*GIVEN INFORMATION*
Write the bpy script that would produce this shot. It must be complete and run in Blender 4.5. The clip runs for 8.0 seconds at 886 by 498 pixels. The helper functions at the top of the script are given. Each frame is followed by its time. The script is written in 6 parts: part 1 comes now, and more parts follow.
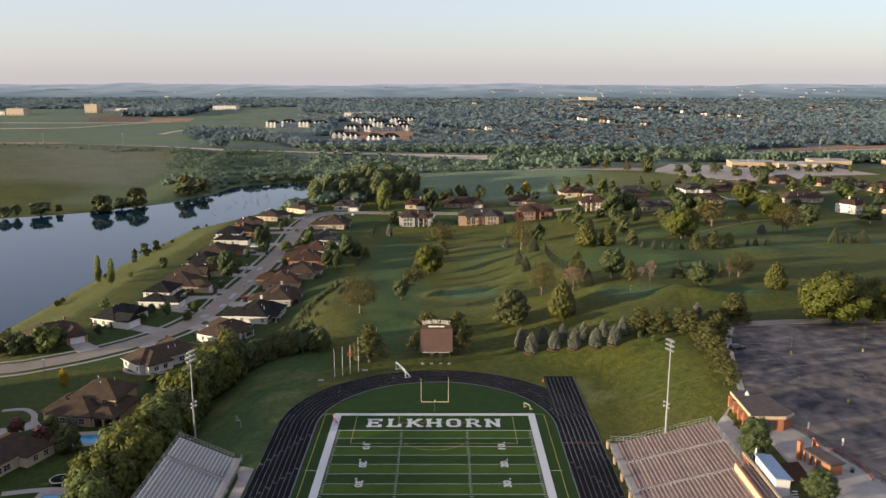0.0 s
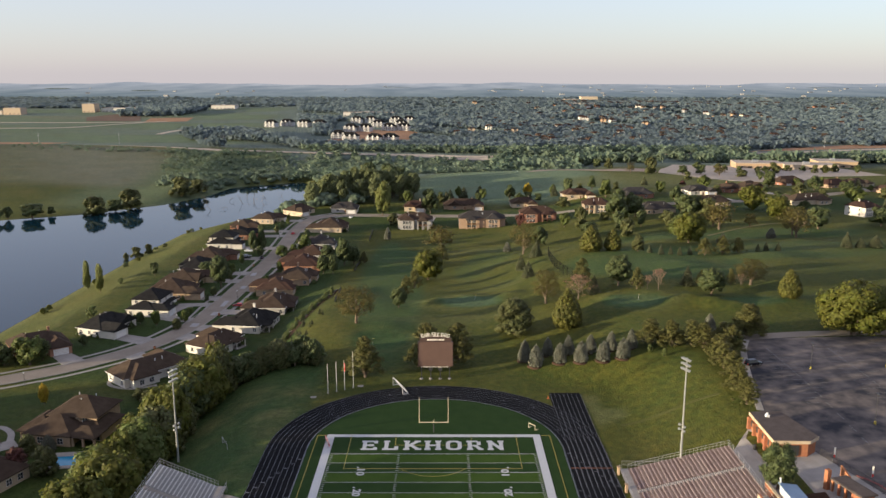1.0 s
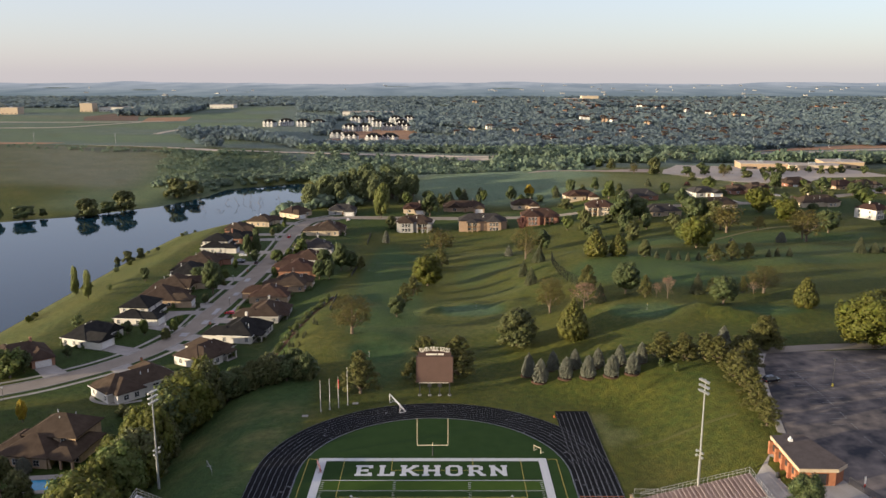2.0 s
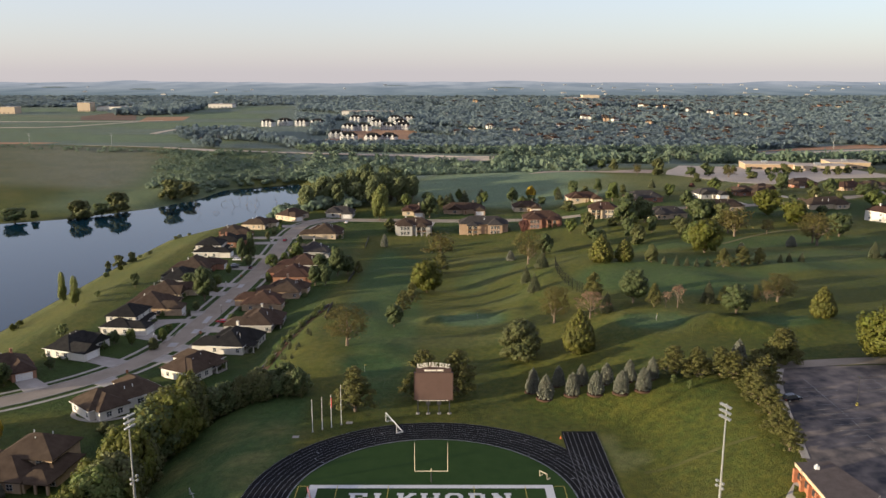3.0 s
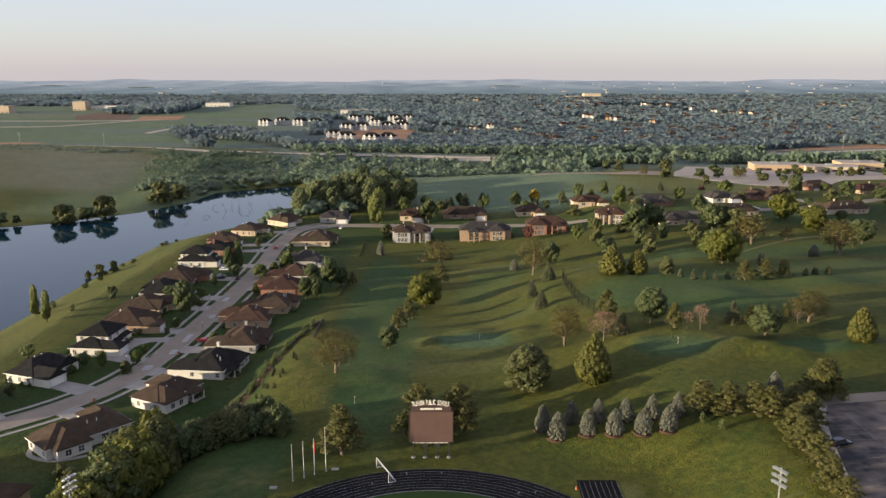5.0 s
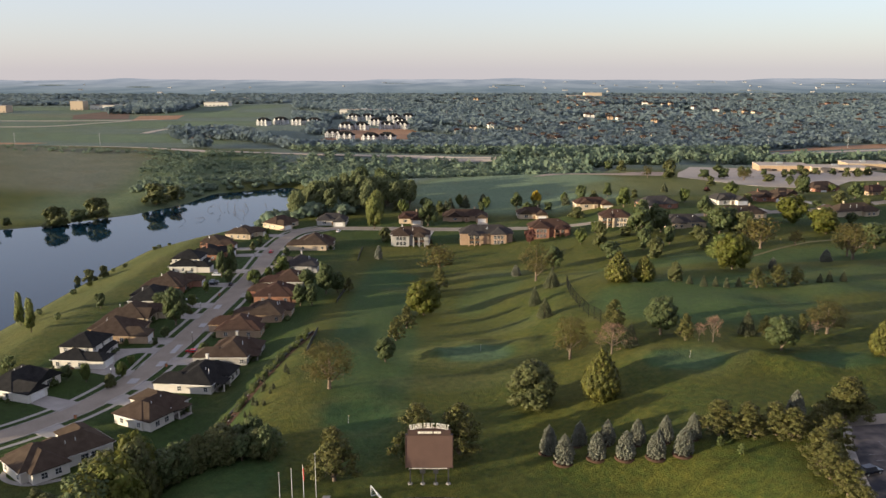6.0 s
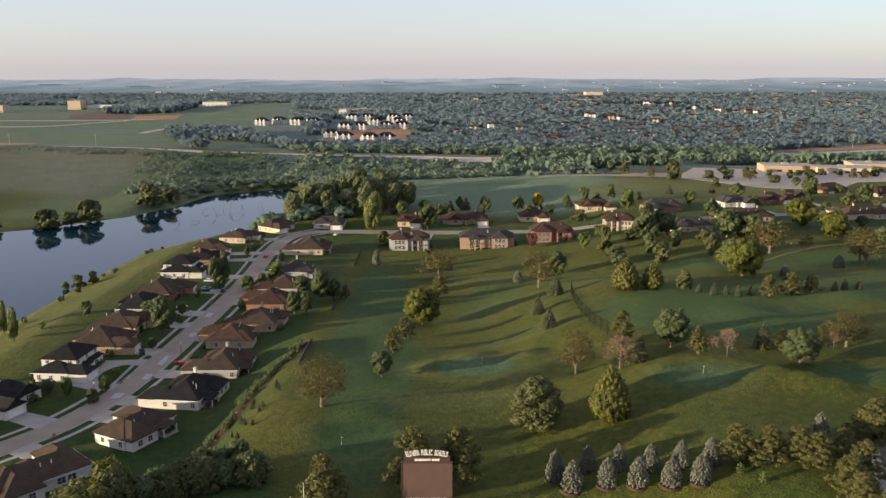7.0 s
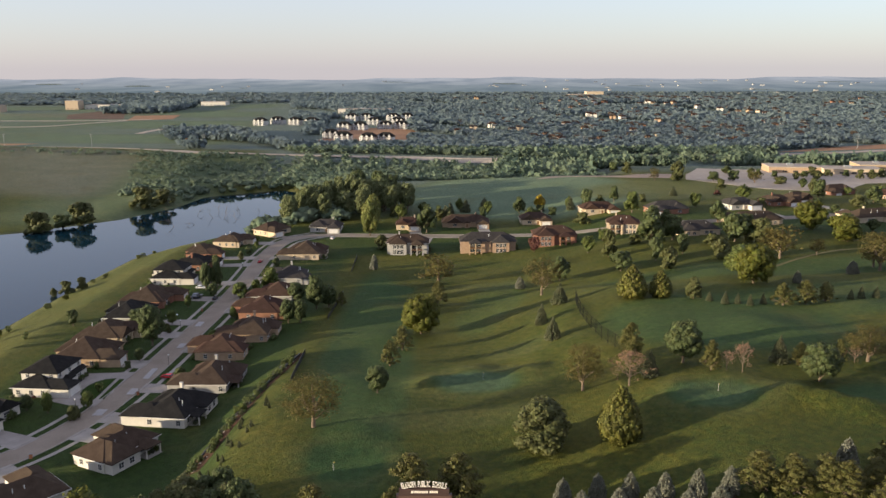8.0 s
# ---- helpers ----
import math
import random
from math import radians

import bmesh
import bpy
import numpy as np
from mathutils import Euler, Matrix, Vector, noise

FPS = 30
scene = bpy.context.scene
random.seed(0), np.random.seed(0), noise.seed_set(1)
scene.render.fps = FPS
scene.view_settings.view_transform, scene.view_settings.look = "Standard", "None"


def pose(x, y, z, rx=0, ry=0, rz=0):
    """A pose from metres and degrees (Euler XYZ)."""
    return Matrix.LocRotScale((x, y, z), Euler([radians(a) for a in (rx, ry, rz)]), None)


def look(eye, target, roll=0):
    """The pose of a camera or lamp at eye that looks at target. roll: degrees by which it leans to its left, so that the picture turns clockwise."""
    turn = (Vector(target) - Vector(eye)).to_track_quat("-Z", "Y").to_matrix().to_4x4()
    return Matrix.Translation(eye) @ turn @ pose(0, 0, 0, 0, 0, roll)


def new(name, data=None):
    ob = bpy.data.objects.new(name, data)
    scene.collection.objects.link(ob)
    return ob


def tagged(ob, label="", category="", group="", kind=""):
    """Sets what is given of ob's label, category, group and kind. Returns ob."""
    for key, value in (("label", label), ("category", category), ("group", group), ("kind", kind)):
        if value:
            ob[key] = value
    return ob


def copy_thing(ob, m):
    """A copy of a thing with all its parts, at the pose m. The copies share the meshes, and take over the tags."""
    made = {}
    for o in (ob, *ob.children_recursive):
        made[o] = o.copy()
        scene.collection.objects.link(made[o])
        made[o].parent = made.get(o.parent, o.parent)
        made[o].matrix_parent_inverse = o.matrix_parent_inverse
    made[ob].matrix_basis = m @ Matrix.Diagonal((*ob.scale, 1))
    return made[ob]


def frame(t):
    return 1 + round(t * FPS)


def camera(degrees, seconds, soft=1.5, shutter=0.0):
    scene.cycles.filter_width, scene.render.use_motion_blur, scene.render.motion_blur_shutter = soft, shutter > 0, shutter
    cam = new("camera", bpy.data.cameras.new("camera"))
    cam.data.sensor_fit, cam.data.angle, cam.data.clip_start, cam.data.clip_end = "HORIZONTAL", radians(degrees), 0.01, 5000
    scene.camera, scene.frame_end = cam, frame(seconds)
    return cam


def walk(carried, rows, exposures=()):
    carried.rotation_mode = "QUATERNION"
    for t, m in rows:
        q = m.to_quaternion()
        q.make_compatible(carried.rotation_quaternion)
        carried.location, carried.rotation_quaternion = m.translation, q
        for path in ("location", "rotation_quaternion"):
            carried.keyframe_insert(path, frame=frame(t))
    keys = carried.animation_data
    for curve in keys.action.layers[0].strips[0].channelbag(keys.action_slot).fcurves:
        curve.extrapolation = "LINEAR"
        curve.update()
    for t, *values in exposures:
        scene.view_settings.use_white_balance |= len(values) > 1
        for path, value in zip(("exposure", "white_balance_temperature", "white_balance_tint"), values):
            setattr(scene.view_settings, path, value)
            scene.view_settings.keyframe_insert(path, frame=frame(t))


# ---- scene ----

*WHAT THE EXERCISE ASKS*
All the material shown above is to be copied exactly, with no pictures carried over.

*RESPONSE*
Write the bpy script that would produce this shot. It must be complete and run in Blender 4.5. The clip runs for 8.0 seconds at 886 by 498 pixels. The helper functions at the top of the script are given. Each frame is followed by its time. The script is written in 6 parts: part 1 comes now, and more parts follow.
0.0 s
1.0 s
2.0 s
3.0 s
5.0 s
6.0 s
7.0 s
8.0 s
# ---- helpers ----
import math
import random
from math import radians

import bmesh
import bpy
import numpy as np
from mathutils import Euler, Matrix, Vector, noise

FPS = 30
scene = bpy.context.scene
random.seed(0), np.random.seed(0), noise.seed_set(1)
scene.render.fps = FPS
scene.view_settings.view_transform, scene.view_settings.look = "Standard", "None"


def pose(x, y, z, rx=0, ry=0, rz=0):
    """A pose from metres and degrees (Euler XYZ)."""
    return Matrix.LocRotScale((x, y, z), Euler([radians(a) for a in (rx, ry, rz)]), None)


def look(eye, target, roll=0):
    """The pose of a camera or lamp at eye that looks at target. roll: degrees by which it leans to its left, so that the picture turns clockwise."""
    turn = (Vector(target) - Vector(eye)).to_track_quat("-Z", "Y").to_matrix().to_4x4()
    return Matrix.Translation(eye) @ turn @ pose(0, 0, 0, 0, 0, roll)


def new(name, data=None):
    ob = bpy.data.objects.new(name, data)
    scene.collection.objects.link(ob)
    return ob


def tagged(ob, label="", category="", group="", kind=""):
    """Sets what is given of ob's label, category, group and kind. Returns ob."""
    for key, value in (("label", label), ("category", category), ("group", group), ("kind", kind)):
        if value:
            ob[key] = value
    return ob


def copy_thing(ob, m):
    """A copy of a thing with all its parts, at the pose m. The copies share the meshes, and take over the tags."""
    made = {}
    for o in (ob, *ob.children_recursive):
        made[o] = o.copy()
        scene.collection.objects.link(made[o])
        made[o].parent = made.get(o.parent, o.parent)
        made[o].matrix_parent_inverse = o.matrix_parent_inverse
    made[ob].matrix_basis = m @ Matrix.Diagonal((*ob.scale, 1))
    return made[ob]


def frame(t):
    return 1 + round(t * FPS)


def camera(degrees, seconds, soft=1.5, shutter=0.0):
    scene.cycles.filter_width, scene.render.use_motion_blur, scene.render.motion_blur_shutter = soft, shutter > 0, shutter
    cam = new("camera", bpy.data.cameras.new("camera"))
    cam.data.sensor_fit, cam.data.angle, cam.data.clip_start, cam.data.clip_end = "HORIZONTAL", radians(degrees), 0.01, 5000
    scene.camera, scene.frame_end = cam, frame(seconds)
    return cam


def walk(carried, rows, exposures=()):
    carried.rotation_mode = "QUATERNION"
    for t, m in rows:
        q = m.to_quaternion()
        q.make_compatible(carried.rotation_quaternion)
        carried.location, carried.rotation_quaternion = m.translation, q
        for path in ("location", "rotation_quaternion"):
            carried.keyframe_insert(path, frame=frame(t))
    keys = carried.animation_data
    for curve in keys.action.layers[0].strips[0].channelbag(keys.action_slot).fcurves:
        curve.extrapolation = "LINEAR"
        curve.update()
    for t, *values in exposures:
        scene.view_settings.use_white_balance |= len(values) > 1
        for path, value in zip(("exposure", "white_balance_temperature", "white_balance_tint"), values):
            setattr(scene.view_settings, path, value)
            scene.view_settings.keyframe_insert(path, frame=frame(t))


# ---- scene ----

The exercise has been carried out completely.